March 12 (UPI) -- NASA astronauts Suni Williams and Butch Wilmore are expected to return home after spending nine months in orbit.
Four astronauts are slated to launch to the International Space Station Wednesday aboard a SpaceX Falcon 9 rocket on a mission dubbed Crew-10, which is to bring the pair home.
Barry "Butch" Wilmore and Sunita "Suni" Williams have been in space since June 2024 after taking part in the first crewed test flight of Boeing's Starliner.
Their mission aboard the ISS was only supposed to take a week, but the Boeing capsule intended to take them home experienced malfunctions and a fuel leak, so NASA and Boeing chose to leave them in space as their craft was returned unmanned.
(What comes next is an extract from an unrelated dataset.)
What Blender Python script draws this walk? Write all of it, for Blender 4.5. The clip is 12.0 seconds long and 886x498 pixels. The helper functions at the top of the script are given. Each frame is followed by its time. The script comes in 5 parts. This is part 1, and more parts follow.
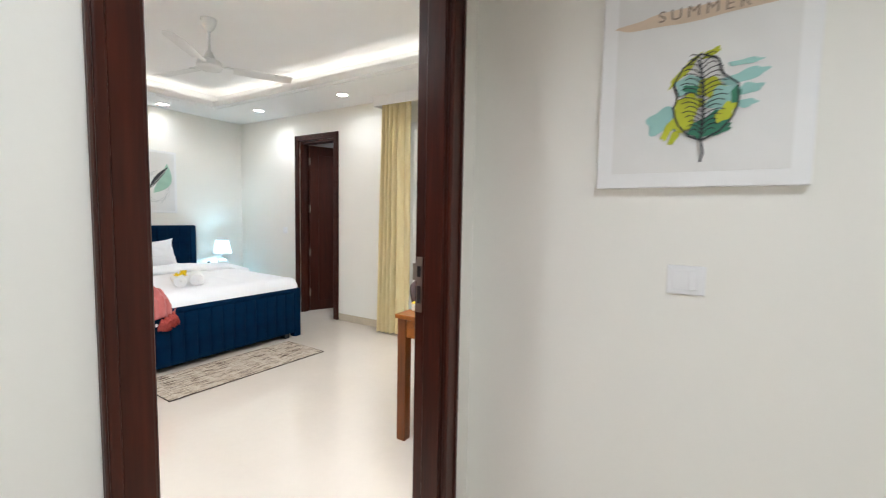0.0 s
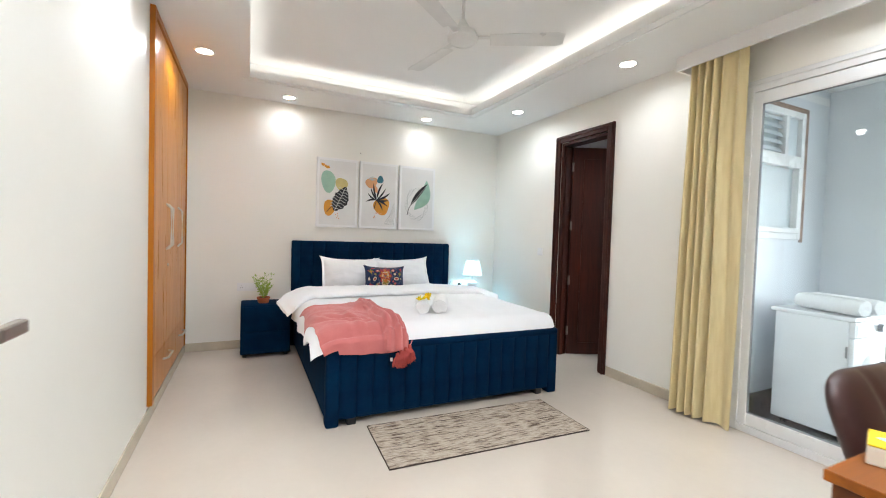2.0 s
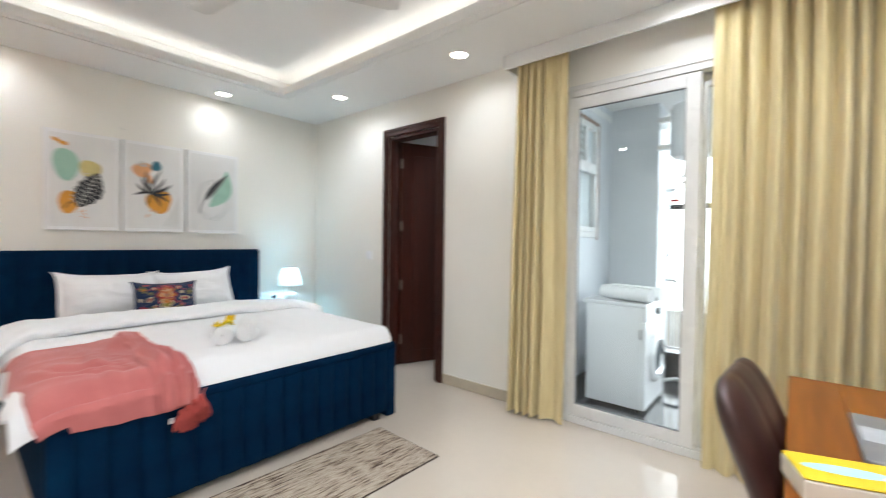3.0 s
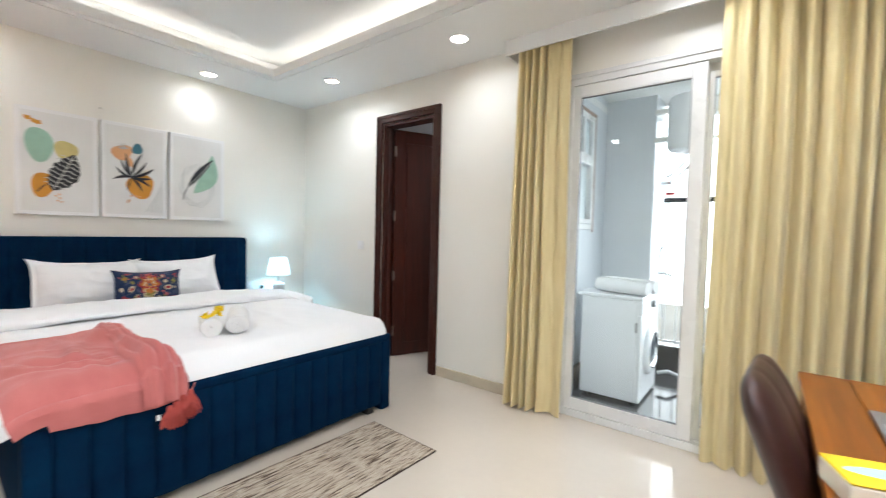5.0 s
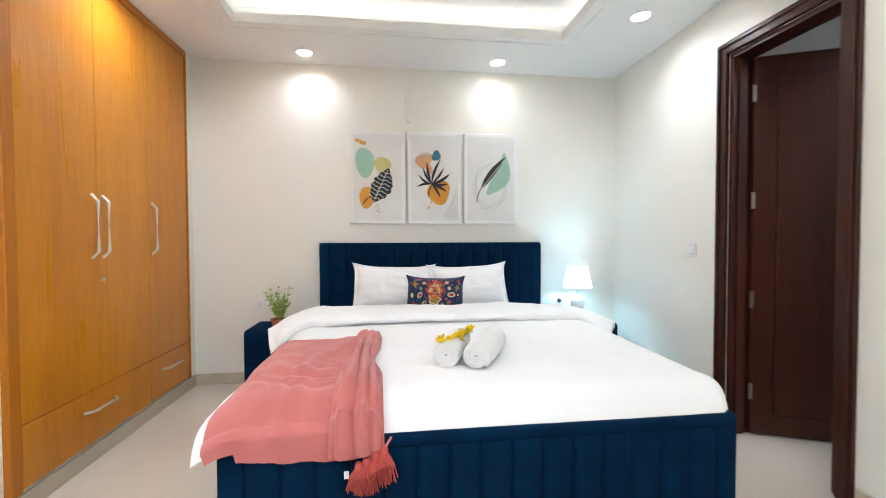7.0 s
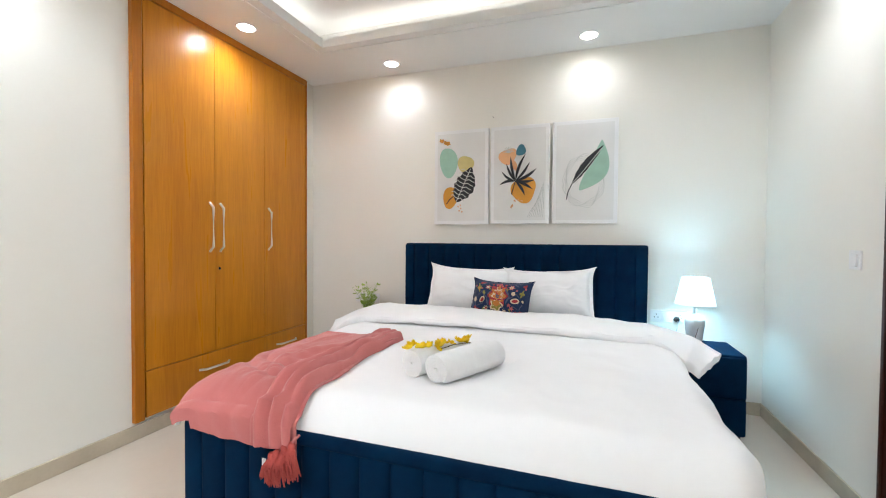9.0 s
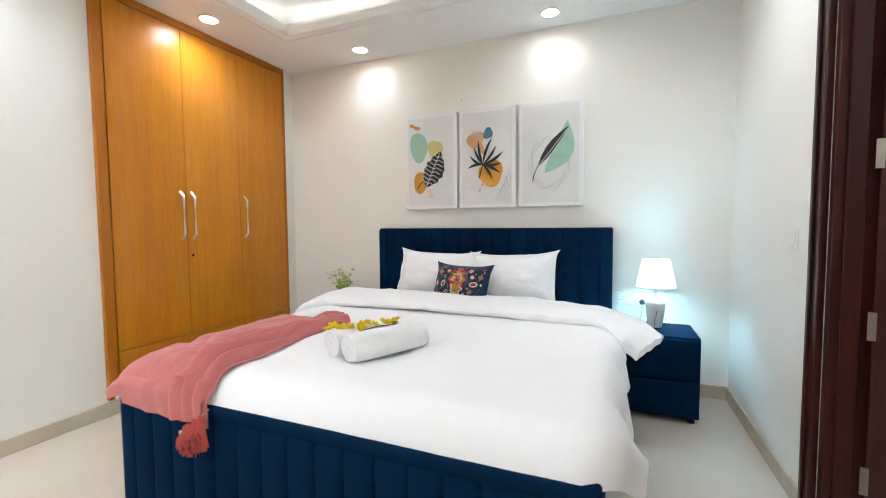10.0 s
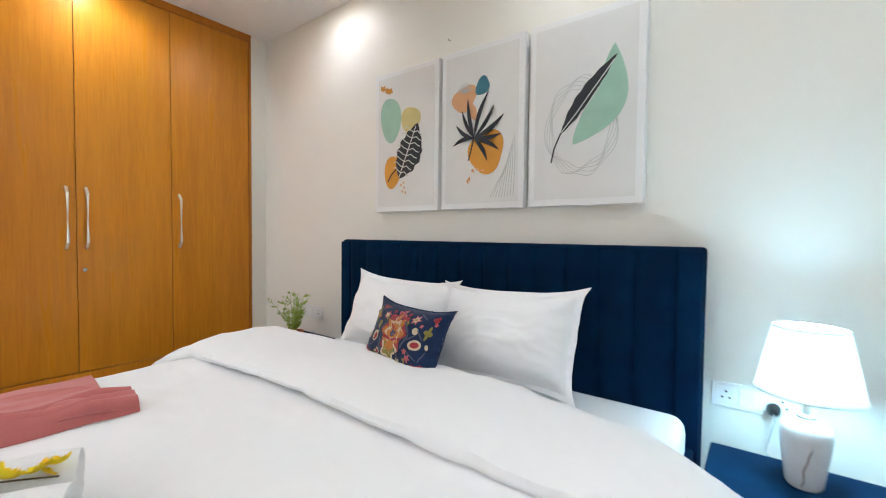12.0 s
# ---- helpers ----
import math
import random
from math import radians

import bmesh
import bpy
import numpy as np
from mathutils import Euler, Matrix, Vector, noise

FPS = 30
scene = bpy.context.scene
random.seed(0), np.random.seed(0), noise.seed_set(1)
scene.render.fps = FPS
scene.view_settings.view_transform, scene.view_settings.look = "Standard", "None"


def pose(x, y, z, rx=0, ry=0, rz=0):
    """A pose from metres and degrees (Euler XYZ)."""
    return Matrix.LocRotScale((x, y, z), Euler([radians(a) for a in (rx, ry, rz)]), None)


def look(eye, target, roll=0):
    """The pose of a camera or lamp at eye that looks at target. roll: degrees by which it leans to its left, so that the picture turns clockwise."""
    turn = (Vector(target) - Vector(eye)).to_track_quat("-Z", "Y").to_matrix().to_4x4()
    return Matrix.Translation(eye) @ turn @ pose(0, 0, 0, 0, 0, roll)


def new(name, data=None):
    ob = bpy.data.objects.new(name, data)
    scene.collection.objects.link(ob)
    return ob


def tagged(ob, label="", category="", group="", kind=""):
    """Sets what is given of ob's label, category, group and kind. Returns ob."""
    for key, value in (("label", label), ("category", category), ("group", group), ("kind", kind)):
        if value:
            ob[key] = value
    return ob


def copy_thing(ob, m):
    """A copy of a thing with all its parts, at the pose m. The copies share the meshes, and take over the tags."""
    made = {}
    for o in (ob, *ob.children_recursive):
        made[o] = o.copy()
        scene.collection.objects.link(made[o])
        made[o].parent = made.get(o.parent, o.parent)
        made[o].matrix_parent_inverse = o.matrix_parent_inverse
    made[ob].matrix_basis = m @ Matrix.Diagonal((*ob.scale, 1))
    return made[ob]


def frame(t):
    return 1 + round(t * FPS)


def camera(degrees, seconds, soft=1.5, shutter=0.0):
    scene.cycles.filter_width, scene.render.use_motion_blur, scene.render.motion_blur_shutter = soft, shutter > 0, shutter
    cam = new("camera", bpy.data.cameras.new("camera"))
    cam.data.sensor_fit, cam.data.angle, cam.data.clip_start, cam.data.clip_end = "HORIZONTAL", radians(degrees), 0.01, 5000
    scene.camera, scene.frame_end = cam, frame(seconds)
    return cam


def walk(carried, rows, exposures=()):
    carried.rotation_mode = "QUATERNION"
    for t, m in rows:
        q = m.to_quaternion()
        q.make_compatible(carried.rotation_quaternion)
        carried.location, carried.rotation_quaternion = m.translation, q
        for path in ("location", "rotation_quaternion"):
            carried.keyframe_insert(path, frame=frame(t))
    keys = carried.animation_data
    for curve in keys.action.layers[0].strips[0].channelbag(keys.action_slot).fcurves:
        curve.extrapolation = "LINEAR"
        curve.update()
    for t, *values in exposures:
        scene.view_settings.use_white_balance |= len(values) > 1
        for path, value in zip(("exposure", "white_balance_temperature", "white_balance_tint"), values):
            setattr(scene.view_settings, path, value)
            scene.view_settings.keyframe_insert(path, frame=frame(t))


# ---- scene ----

The two astronauts ended up merging with the team already aboard the ISS, helping them with their mission.
The exact date of their return remains unannounced, as any outgoing astronauts aboard the ISS typically spend days training and briefing incoming teams on any ongoing work and experiments.
Astronaut Nick Hague and Roscosmos cosmonaut Aleksandr Gorbunov are also to come home with Williams and Wilmore. NASA said in an online statement Thursday that the four completed more than 900 hours of research that included over 150 "unique scientific experiments and technology demonstrations during their stay aboard the orbiting laboratory."